### Task details
Give the number of lines in the data that contain "script", and nothing more.

— Start Data —

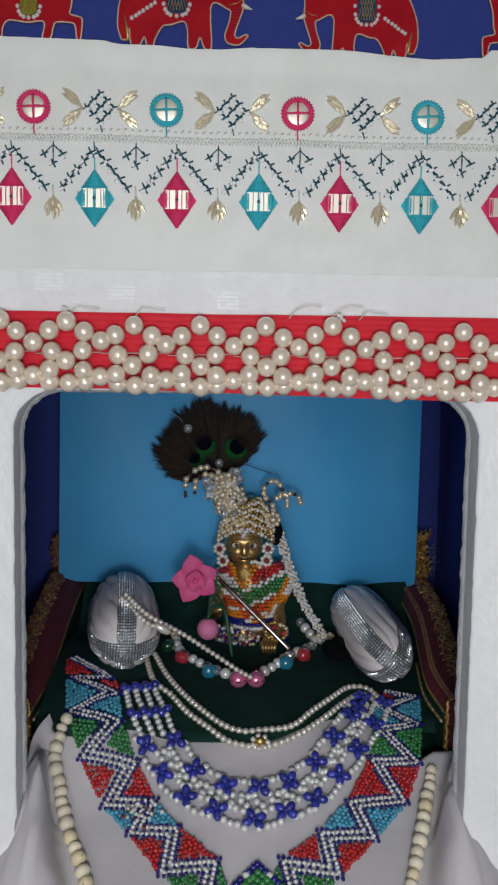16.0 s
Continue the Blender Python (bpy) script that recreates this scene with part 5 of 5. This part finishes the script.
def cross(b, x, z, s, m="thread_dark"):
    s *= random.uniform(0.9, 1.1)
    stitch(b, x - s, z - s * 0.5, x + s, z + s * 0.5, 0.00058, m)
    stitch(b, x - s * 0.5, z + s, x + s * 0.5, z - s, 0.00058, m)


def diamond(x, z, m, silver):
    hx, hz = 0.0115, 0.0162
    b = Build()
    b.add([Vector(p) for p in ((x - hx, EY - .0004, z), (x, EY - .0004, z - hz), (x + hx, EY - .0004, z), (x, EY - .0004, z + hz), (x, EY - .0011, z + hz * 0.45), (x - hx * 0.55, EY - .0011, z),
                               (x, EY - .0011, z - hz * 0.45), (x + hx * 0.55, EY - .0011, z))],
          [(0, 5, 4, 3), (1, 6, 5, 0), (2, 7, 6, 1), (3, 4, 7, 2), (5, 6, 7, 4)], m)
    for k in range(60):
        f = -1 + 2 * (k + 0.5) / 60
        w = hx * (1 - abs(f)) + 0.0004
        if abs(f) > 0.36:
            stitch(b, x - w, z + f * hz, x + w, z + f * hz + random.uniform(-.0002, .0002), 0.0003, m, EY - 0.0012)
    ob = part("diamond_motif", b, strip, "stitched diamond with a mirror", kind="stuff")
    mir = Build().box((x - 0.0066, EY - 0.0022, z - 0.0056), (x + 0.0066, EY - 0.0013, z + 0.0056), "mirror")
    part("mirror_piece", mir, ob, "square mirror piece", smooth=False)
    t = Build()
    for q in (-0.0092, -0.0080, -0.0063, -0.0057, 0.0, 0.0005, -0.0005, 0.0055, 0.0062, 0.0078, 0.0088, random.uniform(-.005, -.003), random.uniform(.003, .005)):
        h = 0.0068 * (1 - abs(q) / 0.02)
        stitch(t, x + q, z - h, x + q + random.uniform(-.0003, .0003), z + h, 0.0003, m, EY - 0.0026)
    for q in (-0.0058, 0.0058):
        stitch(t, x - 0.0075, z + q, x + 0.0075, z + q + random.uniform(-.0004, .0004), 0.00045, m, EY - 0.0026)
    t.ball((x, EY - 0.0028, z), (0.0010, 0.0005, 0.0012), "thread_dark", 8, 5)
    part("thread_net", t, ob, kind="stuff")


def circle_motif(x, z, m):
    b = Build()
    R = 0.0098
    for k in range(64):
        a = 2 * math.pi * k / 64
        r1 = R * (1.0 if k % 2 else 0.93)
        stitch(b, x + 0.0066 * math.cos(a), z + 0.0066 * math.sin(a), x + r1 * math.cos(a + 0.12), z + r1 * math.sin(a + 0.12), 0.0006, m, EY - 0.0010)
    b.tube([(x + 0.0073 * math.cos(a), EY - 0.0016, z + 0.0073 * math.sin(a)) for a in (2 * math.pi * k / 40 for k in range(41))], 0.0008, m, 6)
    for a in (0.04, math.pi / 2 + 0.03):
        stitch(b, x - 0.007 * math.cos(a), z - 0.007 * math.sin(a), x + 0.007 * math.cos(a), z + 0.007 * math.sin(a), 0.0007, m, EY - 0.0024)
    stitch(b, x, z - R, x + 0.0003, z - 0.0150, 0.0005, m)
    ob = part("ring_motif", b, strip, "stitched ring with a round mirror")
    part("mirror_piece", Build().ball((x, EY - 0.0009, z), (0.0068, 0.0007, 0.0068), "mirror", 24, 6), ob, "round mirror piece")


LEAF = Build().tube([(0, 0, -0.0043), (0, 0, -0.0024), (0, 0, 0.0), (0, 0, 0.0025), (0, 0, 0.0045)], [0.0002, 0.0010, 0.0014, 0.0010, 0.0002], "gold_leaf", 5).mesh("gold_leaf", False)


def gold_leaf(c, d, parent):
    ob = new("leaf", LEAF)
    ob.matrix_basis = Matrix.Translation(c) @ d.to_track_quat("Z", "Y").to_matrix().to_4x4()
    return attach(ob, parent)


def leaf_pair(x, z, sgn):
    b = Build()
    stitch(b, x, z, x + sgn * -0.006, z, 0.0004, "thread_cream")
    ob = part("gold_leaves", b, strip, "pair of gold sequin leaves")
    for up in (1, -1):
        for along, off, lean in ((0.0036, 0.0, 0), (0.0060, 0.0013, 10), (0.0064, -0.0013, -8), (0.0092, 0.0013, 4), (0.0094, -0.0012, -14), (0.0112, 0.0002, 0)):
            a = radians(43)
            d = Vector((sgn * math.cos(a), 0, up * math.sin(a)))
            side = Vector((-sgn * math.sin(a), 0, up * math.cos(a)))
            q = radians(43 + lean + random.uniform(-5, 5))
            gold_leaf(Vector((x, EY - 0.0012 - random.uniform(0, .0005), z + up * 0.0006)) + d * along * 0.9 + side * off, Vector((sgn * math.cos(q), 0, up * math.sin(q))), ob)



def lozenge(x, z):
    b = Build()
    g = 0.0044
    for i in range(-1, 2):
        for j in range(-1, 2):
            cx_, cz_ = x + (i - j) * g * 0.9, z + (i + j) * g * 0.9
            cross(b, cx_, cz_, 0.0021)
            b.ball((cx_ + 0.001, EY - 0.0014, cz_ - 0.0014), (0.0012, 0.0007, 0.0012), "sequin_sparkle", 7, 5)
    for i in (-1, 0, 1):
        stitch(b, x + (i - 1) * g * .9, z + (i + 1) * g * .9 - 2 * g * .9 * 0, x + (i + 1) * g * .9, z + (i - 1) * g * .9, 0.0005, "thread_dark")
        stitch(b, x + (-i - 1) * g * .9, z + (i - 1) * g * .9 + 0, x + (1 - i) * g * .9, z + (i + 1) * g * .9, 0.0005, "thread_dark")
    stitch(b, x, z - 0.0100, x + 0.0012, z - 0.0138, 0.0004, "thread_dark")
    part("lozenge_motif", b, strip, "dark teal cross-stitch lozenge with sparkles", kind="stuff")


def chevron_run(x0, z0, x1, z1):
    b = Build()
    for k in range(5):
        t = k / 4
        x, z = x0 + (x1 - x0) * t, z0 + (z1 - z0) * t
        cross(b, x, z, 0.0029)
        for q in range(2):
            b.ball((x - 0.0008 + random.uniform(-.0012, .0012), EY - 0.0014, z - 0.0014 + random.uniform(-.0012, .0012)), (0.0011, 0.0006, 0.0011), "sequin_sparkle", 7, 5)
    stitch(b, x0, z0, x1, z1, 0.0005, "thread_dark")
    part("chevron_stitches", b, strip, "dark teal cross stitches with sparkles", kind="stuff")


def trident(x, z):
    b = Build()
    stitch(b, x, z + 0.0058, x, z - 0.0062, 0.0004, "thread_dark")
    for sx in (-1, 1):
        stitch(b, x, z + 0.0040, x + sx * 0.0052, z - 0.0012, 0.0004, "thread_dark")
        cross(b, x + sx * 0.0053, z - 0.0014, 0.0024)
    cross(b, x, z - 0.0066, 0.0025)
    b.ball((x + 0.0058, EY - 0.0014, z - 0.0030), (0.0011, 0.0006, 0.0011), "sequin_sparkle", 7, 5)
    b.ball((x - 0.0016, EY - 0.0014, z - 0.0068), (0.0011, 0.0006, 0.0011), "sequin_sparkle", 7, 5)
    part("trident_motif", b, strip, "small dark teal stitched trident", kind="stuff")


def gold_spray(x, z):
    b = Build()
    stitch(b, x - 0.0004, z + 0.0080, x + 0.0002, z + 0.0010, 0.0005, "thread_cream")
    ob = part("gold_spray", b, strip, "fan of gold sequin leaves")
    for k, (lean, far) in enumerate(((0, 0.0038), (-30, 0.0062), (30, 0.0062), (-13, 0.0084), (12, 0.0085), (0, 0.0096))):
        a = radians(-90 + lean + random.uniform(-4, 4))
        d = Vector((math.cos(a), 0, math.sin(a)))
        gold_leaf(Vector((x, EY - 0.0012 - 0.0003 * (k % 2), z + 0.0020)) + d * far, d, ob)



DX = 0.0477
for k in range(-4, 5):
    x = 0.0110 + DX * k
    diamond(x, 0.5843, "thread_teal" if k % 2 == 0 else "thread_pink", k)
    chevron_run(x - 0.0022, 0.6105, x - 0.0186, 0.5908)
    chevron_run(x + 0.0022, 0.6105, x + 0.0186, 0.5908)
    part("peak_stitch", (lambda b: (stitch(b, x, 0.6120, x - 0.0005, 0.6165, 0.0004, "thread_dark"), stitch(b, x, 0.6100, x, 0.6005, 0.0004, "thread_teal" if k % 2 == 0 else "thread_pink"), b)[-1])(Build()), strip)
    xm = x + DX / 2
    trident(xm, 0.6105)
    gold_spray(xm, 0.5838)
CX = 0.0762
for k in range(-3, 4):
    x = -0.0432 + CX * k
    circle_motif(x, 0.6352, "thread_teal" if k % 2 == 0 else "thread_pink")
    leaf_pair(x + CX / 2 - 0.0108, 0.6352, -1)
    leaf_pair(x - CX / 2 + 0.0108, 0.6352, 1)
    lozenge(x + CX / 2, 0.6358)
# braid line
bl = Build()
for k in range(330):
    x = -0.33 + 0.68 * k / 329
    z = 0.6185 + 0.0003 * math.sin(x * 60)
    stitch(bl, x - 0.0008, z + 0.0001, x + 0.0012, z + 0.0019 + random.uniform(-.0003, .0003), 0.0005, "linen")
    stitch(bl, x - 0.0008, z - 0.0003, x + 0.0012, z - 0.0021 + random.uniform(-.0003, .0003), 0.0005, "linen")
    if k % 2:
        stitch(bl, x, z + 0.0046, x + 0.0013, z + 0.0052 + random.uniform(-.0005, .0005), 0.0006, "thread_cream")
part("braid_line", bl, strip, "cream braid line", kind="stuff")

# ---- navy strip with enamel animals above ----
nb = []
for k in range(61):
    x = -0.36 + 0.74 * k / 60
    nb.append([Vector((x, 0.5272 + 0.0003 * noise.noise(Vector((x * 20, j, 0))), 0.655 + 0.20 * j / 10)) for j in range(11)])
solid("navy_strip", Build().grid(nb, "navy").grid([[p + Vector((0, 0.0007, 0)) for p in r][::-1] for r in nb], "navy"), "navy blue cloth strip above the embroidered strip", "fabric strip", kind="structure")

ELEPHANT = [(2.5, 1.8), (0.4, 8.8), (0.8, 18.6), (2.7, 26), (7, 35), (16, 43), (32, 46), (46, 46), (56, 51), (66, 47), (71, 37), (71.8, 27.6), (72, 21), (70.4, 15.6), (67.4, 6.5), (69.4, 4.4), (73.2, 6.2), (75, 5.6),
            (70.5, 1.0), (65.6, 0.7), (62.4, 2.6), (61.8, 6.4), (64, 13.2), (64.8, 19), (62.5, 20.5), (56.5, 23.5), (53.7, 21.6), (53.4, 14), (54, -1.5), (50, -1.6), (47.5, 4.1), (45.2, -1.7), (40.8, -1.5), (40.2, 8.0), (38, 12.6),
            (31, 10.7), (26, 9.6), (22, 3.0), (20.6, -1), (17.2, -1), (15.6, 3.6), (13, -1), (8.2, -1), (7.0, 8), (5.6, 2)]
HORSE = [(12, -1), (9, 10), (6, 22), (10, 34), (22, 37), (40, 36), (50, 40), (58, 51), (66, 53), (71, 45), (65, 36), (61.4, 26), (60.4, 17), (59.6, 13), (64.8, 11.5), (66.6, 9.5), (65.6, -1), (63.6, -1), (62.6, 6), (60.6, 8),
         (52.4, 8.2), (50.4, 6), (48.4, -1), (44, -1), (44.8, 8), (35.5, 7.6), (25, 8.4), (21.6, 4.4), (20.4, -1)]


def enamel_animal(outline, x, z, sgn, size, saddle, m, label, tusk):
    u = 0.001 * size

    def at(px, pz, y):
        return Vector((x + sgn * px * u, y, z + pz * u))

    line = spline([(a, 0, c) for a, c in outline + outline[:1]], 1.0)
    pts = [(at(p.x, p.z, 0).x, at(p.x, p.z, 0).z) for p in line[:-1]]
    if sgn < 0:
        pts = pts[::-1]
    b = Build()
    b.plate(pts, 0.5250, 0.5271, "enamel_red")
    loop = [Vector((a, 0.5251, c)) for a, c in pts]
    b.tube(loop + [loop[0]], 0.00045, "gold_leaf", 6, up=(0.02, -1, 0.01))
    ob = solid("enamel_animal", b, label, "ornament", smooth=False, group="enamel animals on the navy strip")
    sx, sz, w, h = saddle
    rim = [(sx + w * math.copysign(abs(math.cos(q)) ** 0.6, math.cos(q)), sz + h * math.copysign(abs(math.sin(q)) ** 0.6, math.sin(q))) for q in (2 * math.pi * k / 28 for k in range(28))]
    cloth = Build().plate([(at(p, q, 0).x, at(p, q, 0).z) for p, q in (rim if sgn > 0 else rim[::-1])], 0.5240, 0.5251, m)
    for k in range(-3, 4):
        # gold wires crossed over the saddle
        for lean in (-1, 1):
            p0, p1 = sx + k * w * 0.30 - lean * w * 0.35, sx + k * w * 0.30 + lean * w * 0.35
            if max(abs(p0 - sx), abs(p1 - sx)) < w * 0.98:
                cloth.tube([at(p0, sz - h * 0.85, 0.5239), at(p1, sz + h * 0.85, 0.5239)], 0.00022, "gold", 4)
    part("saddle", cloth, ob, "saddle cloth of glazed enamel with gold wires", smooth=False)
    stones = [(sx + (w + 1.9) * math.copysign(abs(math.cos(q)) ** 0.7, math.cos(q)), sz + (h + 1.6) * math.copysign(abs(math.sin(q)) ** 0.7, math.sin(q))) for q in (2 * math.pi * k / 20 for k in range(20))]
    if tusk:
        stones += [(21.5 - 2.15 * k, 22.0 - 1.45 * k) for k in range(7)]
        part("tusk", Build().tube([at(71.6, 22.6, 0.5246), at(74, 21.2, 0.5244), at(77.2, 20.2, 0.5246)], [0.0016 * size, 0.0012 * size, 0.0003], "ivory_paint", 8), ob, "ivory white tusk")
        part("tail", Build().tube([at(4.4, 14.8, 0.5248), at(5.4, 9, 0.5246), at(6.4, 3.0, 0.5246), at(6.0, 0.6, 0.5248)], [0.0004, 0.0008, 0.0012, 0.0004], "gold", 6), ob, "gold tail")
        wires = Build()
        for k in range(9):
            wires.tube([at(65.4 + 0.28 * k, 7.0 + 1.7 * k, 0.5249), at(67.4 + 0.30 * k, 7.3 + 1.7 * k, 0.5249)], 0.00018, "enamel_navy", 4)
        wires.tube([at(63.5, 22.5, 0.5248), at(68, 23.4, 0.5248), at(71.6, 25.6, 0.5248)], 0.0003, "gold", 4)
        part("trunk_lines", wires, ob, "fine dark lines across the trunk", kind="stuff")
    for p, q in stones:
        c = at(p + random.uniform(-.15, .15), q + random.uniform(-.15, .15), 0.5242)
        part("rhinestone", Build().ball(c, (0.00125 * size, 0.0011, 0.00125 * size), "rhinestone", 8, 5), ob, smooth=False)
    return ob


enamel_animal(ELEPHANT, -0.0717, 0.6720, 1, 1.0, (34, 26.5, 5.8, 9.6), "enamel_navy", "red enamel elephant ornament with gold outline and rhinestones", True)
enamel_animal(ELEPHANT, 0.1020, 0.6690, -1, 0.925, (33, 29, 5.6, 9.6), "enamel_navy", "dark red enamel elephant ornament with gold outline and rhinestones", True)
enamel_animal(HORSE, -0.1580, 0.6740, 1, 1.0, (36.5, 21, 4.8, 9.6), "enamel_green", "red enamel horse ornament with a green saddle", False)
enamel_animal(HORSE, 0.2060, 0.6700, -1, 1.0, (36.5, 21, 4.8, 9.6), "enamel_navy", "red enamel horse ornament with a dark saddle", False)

— End Data —
— Start Data —

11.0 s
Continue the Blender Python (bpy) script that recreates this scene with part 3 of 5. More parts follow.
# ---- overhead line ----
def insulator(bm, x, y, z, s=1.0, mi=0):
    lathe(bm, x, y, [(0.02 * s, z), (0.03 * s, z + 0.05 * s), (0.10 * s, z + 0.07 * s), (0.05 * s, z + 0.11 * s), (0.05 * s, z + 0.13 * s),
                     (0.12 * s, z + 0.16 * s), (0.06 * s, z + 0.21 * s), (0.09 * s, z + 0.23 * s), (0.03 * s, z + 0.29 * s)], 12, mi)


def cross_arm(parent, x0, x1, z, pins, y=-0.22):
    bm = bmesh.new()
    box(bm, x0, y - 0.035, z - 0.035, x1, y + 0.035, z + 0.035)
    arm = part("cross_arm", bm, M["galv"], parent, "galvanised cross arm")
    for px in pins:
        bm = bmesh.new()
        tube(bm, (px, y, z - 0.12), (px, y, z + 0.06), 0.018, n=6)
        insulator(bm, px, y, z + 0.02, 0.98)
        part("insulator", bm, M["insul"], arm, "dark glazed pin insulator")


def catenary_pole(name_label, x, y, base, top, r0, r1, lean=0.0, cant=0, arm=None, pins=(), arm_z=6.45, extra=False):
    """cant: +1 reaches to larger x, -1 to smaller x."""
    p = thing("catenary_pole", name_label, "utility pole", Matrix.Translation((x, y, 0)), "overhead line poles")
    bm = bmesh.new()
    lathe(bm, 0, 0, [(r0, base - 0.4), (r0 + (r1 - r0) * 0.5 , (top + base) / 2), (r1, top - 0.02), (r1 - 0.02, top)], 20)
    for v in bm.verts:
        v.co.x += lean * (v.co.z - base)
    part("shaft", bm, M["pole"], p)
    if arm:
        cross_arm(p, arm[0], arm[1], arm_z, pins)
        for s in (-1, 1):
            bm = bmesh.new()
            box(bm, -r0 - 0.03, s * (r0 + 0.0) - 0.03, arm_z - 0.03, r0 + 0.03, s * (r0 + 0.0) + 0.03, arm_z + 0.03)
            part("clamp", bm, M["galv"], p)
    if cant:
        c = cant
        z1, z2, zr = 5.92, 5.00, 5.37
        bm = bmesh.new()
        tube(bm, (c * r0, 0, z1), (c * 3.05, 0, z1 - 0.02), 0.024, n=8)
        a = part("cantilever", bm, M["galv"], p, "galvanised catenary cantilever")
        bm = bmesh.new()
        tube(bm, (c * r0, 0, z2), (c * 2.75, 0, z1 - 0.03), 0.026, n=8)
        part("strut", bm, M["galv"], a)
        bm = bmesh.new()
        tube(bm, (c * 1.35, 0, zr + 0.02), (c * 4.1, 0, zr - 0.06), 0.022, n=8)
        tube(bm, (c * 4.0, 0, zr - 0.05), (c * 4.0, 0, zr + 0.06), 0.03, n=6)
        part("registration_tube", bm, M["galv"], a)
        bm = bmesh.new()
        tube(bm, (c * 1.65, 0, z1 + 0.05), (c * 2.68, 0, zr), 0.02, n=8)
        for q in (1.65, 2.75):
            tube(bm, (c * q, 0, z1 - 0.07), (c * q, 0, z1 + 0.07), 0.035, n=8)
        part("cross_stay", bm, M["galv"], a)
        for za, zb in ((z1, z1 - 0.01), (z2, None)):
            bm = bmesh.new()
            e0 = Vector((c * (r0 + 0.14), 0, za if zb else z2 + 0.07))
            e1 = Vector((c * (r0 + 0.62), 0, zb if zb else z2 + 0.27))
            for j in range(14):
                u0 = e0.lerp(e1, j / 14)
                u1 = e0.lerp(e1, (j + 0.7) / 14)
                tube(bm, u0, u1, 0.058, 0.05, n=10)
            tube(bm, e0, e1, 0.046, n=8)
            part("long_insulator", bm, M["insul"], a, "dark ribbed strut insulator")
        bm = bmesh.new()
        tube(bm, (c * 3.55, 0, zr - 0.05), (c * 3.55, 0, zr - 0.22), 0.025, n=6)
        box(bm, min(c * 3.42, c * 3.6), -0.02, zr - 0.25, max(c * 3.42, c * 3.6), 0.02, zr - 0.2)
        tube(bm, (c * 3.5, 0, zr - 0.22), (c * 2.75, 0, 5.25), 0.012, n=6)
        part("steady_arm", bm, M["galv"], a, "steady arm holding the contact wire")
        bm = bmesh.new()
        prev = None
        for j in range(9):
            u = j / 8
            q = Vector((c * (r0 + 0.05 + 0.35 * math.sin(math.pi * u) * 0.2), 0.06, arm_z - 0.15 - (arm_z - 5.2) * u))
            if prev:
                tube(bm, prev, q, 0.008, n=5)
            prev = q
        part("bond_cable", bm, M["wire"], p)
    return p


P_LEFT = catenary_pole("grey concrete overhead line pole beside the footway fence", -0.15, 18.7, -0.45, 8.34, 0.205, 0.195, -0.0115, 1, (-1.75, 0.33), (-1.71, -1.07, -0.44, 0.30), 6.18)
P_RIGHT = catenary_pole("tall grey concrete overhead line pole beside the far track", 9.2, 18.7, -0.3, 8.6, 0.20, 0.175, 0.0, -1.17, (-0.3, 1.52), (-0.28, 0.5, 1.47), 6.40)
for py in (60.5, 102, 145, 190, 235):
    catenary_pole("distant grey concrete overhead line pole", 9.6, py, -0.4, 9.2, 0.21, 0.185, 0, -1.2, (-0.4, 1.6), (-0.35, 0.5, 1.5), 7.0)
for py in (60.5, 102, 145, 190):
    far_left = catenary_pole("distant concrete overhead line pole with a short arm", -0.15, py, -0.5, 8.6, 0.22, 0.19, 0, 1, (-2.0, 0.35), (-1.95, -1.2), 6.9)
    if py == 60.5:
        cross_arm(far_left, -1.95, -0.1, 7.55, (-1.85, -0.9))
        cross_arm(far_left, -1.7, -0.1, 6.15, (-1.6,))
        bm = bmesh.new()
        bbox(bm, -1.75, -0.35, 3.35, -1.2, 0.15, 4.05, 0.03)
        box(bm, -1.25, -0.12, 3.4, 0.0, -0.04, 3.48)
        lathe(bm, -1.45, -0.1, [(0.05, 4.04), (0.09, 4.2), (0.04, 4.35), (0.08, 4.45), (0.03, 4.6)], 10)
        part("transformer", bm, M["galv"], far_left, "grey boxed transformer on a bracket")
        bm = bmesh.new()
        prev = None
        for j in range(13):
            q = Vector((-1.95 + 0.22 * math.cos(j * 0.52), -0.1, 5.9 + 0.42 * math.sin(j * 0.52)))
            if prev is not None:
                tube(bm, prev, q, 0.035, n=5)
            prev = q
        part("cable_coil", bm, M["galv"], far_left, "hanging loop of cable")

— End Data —

### Exercise result
2